‘Crash’ Filmmakers Awarded $12M Judgment in Hollywood Accounting Case

A Los Angeles court has awarded $12 million to actor Brendan Fraser, director and writer Paul Haggis, co-writer Bobby Moresco and producer Mark Harris in a lawsuit they had filed over the proceeds of the Academy Award-winning 2004 movie “Crash.”

They had sued producer Bob Yari, claiming he had diverted funds to third parties, including six companies that he owned, controlled or manipulated. The judge found that Yari had improperly deducted $1,300 in expenses for his own tickets to the Oscars and the Golden Globe Awards from the “gross proceeds” of the film, and $40,000 for his sponsorship of the Independent Spirit Awards and the IFP Gotham Awards.

Other questionable expenses included $10,000 for a defense expert in the lawsuit, $25,000 in other legal fees, a $150,000 legal settlement with actress Sandra Bullock, and an $8,300 expense for an ad in Daily Variety.

The court ruled in favor of the plaintiffs over the summer, but the judgment amount was not awarded until last Friday (see Judge Rules in Favor of Brendan Fraser and Paul Haggis in Hollywood Accounting Lawsuit).

“This is a case that involves motion picture accounting,” said Richard L. Charnley, a partner at the Los Angeles offices of the law firm Ropers Majeski Kohn Bentley PC, who acted as lead counsel in the case. “The judge ruled that the distributor, the co-producer and financier had deliberately adopted a series of bogus maneuvers for the purposes of denying my clients’ profit share. He essentially said their interpretations were incorrect and they were implemented in bad faith.

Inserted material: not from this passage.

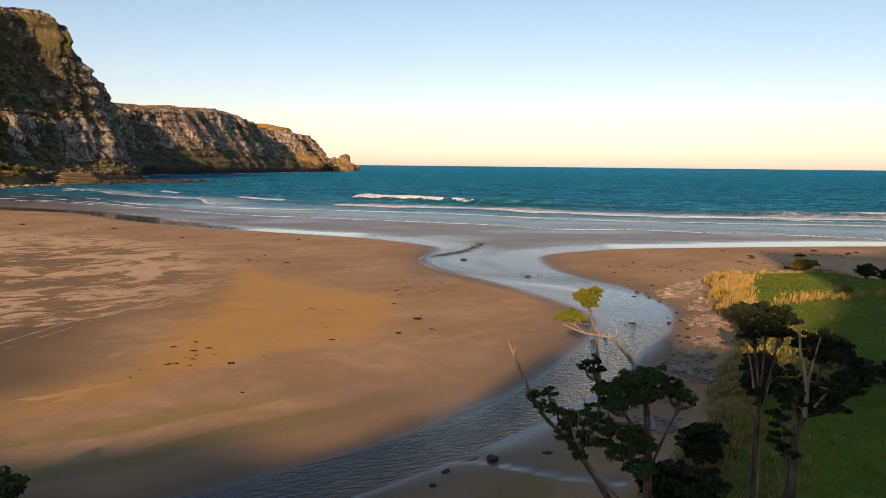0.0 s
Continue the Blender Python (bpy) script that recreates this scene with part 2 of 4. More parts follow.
def sea_material():
    m = Mat("sea_water", rough=0.15, spec=0.5)
    shallow, foam, thin, lace = (m.attr(k) for k in ("shallow", "foam", "thin", "lace"))
    wide = m.noise(1.0, 5, 0.6, m.scaled(m.pos, (0.006, 0.02, 0.02)))
    deep = m.mix(m.step(wide, 0.35, 0.65), (0.0, 0.140, 0.235), (0.0, 0.235, 0.350))
    col = m.mix(m.step(shallow, 0.0, 0.9), deep, (0.46, 0.64, 0.70))
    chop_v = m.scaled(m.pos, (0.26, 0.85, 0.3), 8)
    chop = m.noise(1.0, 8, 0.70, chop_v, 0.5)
    swell = m.noise(1.0, 3, 0.5, m.scaled(m.pos, (0.018, 0.07, 0.05), 6))
    small = m.noise(1.3, 4, 0.6)
    windy = m.math("SUBTRACT", 1.0, m.math("MULTIPLY", shallow, 0.85))
    # bright wavelets and dark troughs: the chop's light and shade, painted into the colour
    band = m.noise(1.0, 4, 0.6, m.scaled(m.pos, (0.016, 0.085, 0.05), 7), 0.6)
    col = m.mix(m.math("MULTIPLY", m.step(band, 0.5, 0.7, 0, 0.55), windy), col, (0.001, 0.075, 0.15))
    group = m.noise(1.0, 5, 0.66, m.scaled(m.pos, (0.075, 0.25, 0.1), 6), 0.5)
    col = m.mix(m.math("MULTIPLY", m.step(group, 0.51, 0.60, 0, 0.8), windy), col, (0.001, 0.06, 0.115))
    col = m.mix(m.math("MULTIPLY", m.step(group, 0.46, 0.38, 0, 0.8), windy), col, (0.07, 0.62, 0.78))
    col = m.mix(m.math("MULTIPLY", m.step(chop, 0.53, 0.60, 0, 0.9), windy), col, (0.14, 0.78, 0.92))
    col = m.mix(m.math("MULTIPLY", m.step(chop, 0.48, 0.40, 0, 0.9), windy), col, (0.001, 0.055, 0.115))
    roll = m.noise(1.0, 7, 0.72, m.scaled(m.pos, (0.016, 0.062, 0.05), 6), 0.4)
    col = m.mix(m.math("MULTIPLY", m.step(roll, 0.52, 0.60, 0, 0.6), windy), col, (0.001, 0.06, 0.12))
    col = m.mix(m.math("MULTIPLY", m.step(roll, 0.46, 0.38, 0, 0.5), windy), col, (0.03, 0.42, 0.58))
    # shading on the shoreward side of each breaker, put into the colour
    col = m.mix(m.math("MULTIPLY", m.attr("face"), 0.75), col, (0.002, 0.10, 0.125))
    col = m.mix(thin, col, (0.20, 0.18, 0.155))
    # real weed by the left beach, plus painted darkening under the cliffs
    col = m.mix(m.math("MULTIPLY", m.attr("kelp_shade"), 0.8), col, (0.045, 0.062, 0.052))
    # broken foam
    patchy = m.noise(0.8, 8, 0.72, m.scaled(m.pos, (0.9, 1.2, 1.0)), 0.5)
    web = m.voronoi(0.8, m.scaled(m.pos, (0.8, 1.2, 1.0)))
    torn = m.math("ADD", foam, m.math("MULTIPLY", m.math("SUBTRACT", patchy, 0.5), 1.3))
    f1 = m.step(torn, 0.34, 0.48)
    f2 = m.math("MULTIPLY", m.step(m.math("ADD", lace, m.math("MULTIPLY", m.math("SUBTRACT", m.noise(0.16, 8, 0.68, m.scaled(m.pos, (0.8, 1.5, 1.0)), 0.8), 0.5), 2.4)), 0.25, 0.95), m.step(web, 0.15, 0.7, 0.6, 1.0))
    cap = m.math("MULTIPLY", m.step(m.noise(1.0, 6, 0.62, m.scaled(m.pos, (0.09, 0.4, 0.3), 5), 0.6), 0.675, 0.71, 0, 0.8), m.attr("open_sea"))
    f = m.math("MAXIMUM", m.math("MAXIMUM", f1, m.math("MULTIPLY", f2, 0.85)), cap)
    col = m.mix(f, col, (0.86, 0.92, 1.0))
    calm = m.math("MAXIMUM", thin, m.math("MULTIPLY", shallow, 0.45))
    nrm = m.bump(m.math("ADD", swell, m.math("MULTIPLY", roll, 1.2)), m.lerp(calm, 1.0, 0.1), 6.0)
    nrm = m.bump(m.math("ADD", chop, m.math("MULTIPLY", group, 1.6)), m.lerp(calm, 1.0, 0.12), 2.6, nrm)
    nrm = m.bump(small, m.lerp(calm, 0.6, 0.1), 0.15, nrm)
    ripple = m.noise(1.0, 4, 0.55, m.scaled(m.pos, (0.05, 0.75, 0.3), 14), 0.5)
    nrm = m.bump(ripple, m.math("MULTIPLY", calm, 0.35), 0.3, nrm)
    rough = m.lerp(f, m.lerp(thin, 0.30, 0.10), 0.85)
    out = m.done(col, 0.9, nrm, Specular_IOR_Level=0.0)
    # gloss of the wind-roughened surface over the water's own colour
    # its teal tint is set by hand to dim the reflected sky and even shaded water
    gloss, mixer, fres = m.n("ShaderNodeBsdfGlossy"), m.n("ShaderNodeMixShader"), m.n("ShaderNodeFresnel")
    fres.inputs["IOR"].default_value = 1.333
    m.put(fres.inputs["Normal"], nrm)
    m.put(gloss.inputs["Color"], m.mix(calm, (0.06, 0.56, 0.80), (1.0, 1.0, 1.0)))
    m.put(gloss.inputs["Roughness"], rough)
    m.put(gloss.inputs["Normal"], nrm)
    amount = m.math("MULTIPLY", fres.outputs[0], m.math("MULTIPLY", m.lerp(calm, 0.85, 0.85), m.lerp(f, 1.0, 0.1)))
    m.put(mixer.inputs[0], amount)
    m.put(mixer.inputs[1], m.b.outputs[0])
    m.put(mixer.inputs[2], gloss.outputs[0])
    m.put(m.t.nodes["Material Output"].inputs["Surface"], mixer.outputs[0])
    return out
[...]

He took a look at everybody and said the defendants owed my clients around $12 million.”

He has been working on the case since November 2007. “The impact of the ruling goes beyond this specific case and sets new standards for the entertainment industry,” Charnley said in a statement. “First, the court held that a distributor cannot engage in self-serving interpretation of contract terms in order to deny profit participants their share. Second, the court held that distributors cannot create interlocking fictional business structures in order to divert cash from a production and thus reduce the profit participants' share. We are pleased the court saw through the defendants' manipulation and schemes, brought our clients a measure of justice and fired a shot across the bow of those in the industry who may wish to engage in such sharp practices in the future.”

Yari has also been sued by other plaintiffs involved with the movie, including co-producers Cathy Shulman and Tom Nunan, and actor Matt Dillon. Charnley said he did not represent other parties who had separate claims.